HARTFORD, CT — In case there was any confusion, House Minority Leader Themis Klarides wrote lawmakers to make sure they understood that she wants to change the state’s relationship with labor. The changes she’s seeking would, for all intent and purpose, circumvent collective bargaining as it’s conducted today for state employees.
“Under current law, the legislature cannot make wholesale changes to existing union contracts,” Klarides wrote. “The House Republicans are proposing to reform collective bargaining so that the legislature can implement workplace policies that are more closely aligned with the private sector.”
Specifically, Klarides says Republicans want to eliminate contract negotiations and instead empower the legislature to vote on changes to state employee wages and benefits.
The legislature would have to wait until 2022 for the expiration of the current pension and health benefits before setting new conditions.
And in order to achieve that goal and the savings set forth in the House Republican budget proposal, the General Assembly would have to reject the pending labor agreement.
Rank-and-file union members finish voting today on the deal negotiated by Gov.

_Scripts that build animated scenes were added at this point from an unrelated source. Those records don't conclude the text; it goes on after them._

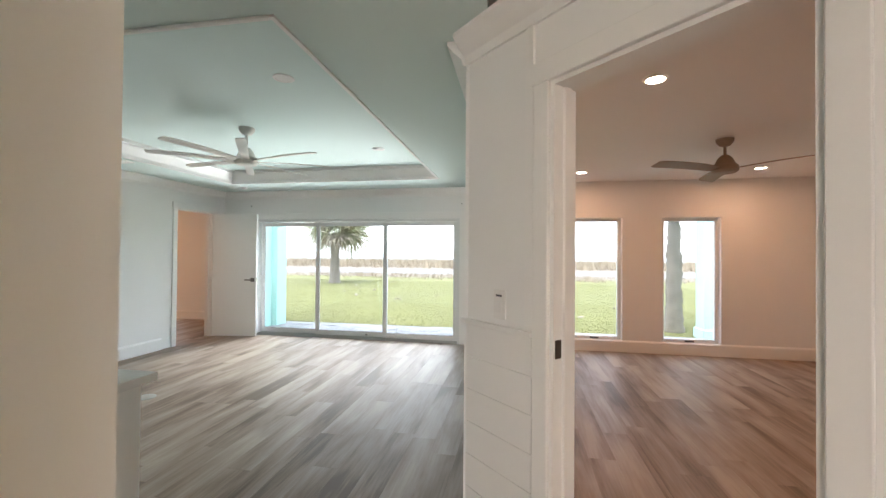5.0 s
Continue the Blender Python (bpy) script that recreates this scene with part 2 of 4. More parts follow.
PAVER = mat("tumbled_paver", (0.26, 0.26, 0.27), 0.85, vary=0.15, scale=8, fine=50, bump=0.3, random_value=0.16)
TRUNK = mat("palm_trunk", (0.21, 0.185, 0.155), 0.95, vary=0.35, scale=6, fine=30, bump=0.8)
FROND = mat("palm_frond", (0.15, 0.165, 0.07), 0.6, vary=0.45, scale=2.5, fine=20, bump=0)
DEADF = mat("dry_frond", (0.30, 0.26, 0.20), 0.8, vary=0.3, scale=3, fine=20, bump=0)
BROWNW = mat("walnut_vanity", (0.20, 0.085, 0.035), 0.4, vary=0.25, scale=3, fine=30, bump=0.05, stretch=(1, 1, 0.2))
BLADEW = mat("fan_blade_wood", (0.30, 0.215, 0.15), 0.5, vary=0.15, scale=4, fine=40, bump=0.02)
MOSAIC = mat("patterned_bath_tile", (0.45, 0.38, 0.30), 0.4, vary=0.5, scale=9, fine=30, bump=0)
ORANGE = mat("orange_tape", (0.80, 0.33, 0.03), 0.5, vary=0.05)
LENS_ON = glow("lit_lamp_lens", (1.0, 0.82, 0.62), 14.0)
LENS_WARM = glow("mirror_light_band", (1.0, 0.78, 0.42), 6.0)

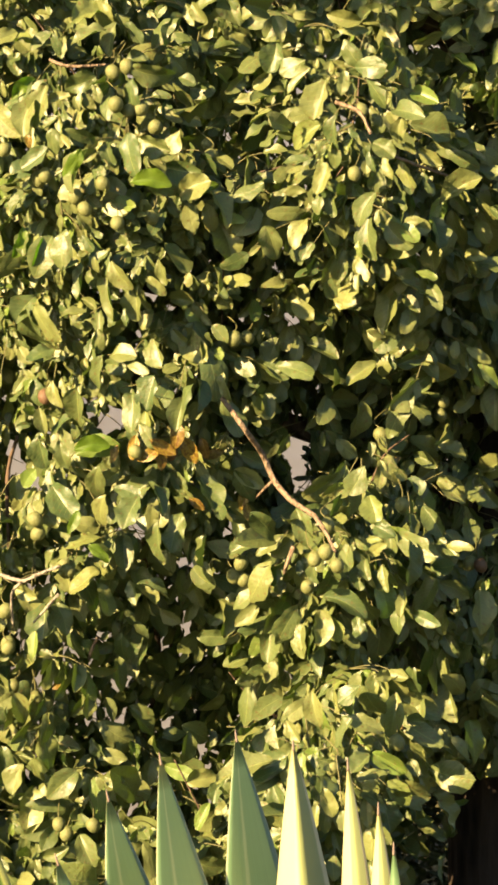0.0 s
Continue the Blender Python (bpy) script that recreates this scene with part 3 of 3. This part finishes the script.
# Nuts: x, z on the face
NUTS_A = [
    (-0.117, 0.843), (-0.109, 0.81), (-0.306, 0.946), (-0.266, 0.894), (0.299, 0.762), (0.318, 0.942), (0.63, 0.763), (0.594, 0.746),
    (0.374, 0.555), (-0.042, 0.294), (-0.005, 0.299), (-0.022, -0.341), (-0.042, -0.378), (-0.014, -0.39), (0.186, -0.33), (0.218, -0.31),
    (0.25, -0.35), (0.166, -0.41), (0.222, -0.234), (0.434, -0.178), (0.398, -0.058), (0.55, 0.115), (0.542, 0.078), (0.646, 0.154),
    (0.571, -0.331), (0.626, -0.342), (-0.606, -0.726), (-0.574, -0.739), (-0.322, -0.026), (-0.286, -0.03), (-0.51, -0.365), (-0.522, -0.346),
    (-0.598, -0.258), (-0.605, -0.218), (-0.683, -0.57),
]
NUTS_B = [
    (-0.466, 0.662), (-0.493, 0.698), (-0.414, 0.734), (-0.578, 0.758), (0.238, -0.923), (0.419, -0.85), (-0.517, -1.109), (-0.539, -1.082),
    (-0.442, -1.085), (-1.002, 0.926), (-0.774, 0.621), (-0.694, 0.83), (-0.595, 0.747), (-1.101, 0.574), (-0.93, 0.48), (-1.07, 1.242),
    (-1.029, 1.226), (-0.896, 1.317), (-1.048, 1.314), (-0.822, 0.075), (-0.52, -0.366), (-0.69, -0.477), (-0.683, -0.582), (-0.88, -0.472),
    (-0.861, -0.672), (-0.67, -0.691), (-0.339, 0.941), (-0.378, 0.958), (-0.277, 0.638), (-0.373, 0.622), (-0.346, 1.066), (-0.386, 1.05),
    (0.374, 0.022),
]
BROWN_NUTS = [(0.656, -0.348), (-0.222, -0.030), (-0.797, 0.637), (-0.578, 0.130)]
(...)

Dannel P. Malloy and the State Employees Bargaining Agent Coalition.
House Speaker Joe Aresimowicz, D-Berlin, has said it’s his intention to bring the package before the General Assembly for a vote, even though one isn’t needed.
“That’s my intention and always has been,” Aresimowicz said last week.
He said he wants an “up or down vote” on the SEBAC agreement. He could allow the deal to sit on the clerk’s desk for 30 days after the start of the 2018 session in February and it would automatically go into effect.
It’s an option he may have to consider as support among lawmakers wanes. It’s unclear, even if the labor savings were adopted as part of the budget, whether a majority of lawmakers would ratify the agreement.
Republican lawmakers are doing what they can to turn public opinion against the deal that offers four years of job protection and 3.5 percent salary increases in the last two years of the five year deal.
In an editorial in The Hour, Rep. Terrie Wood, R-Darien, said “The biggest gulf in how Rs and Ds seek to resolve our budget impasse stems from state employee salaries/benefits.”

But labor leaders warned that rejecting the agreement and the idea of collective bargaining, as proposed by the Republicans, would be costly for the state.
“We need to stop having budget presentations that are smoke and mirrors,” AFL-CIO President Lori Pelletier said.
In 2003, former Gov. John G. Rowland tried to do things outside of the collective bargaining and it ended up costing the state, she said.
“This is out and out going after workers, saying you don’t deserve a voice on the job,” Pelletier said of the House Republican budget proposal. “These workers know the best way to save money. Listen to them.”
Today, following a settlement with the labor unions, Connecticut is paying for Rowland’s decision to lay off thousands of state employees.
In May 2013, the U.S. 2nd Circuit Court of Appeals, in a unanimous decision, concluded that Rowland violated the union members’ civil rights and directed the district court to begin calculating damages.
The Attorney General’s office, which is helping to distribute the damages to state employees who were laid off as a result of Rowland’s decision, said 2,400 class members are entitled to economic damages as a result of the firings.
The individuals fall into two categories. Those who were separated from state service for less than one year, and those who were separated for a longer period of time.
More than 675 awards totaling around $4.97 million have been made to state employees separated for less than a year. Vacation hours have been awarded in lieu of monetary payments to those who are still state employees. The state was able to save an estimated $17.7 million this year by allowing vacation days to be used instead of cash awards.
Additionally, 204 awards totaling $7 million have been made for those separated for longer than a year or who never returned to state service.
As of June, the state had awarded $11.96 million to state employees impacted by those 2003 layoffs. Any further awards will be made as part of the 2018 budget, which lawmakers have yet agree upon.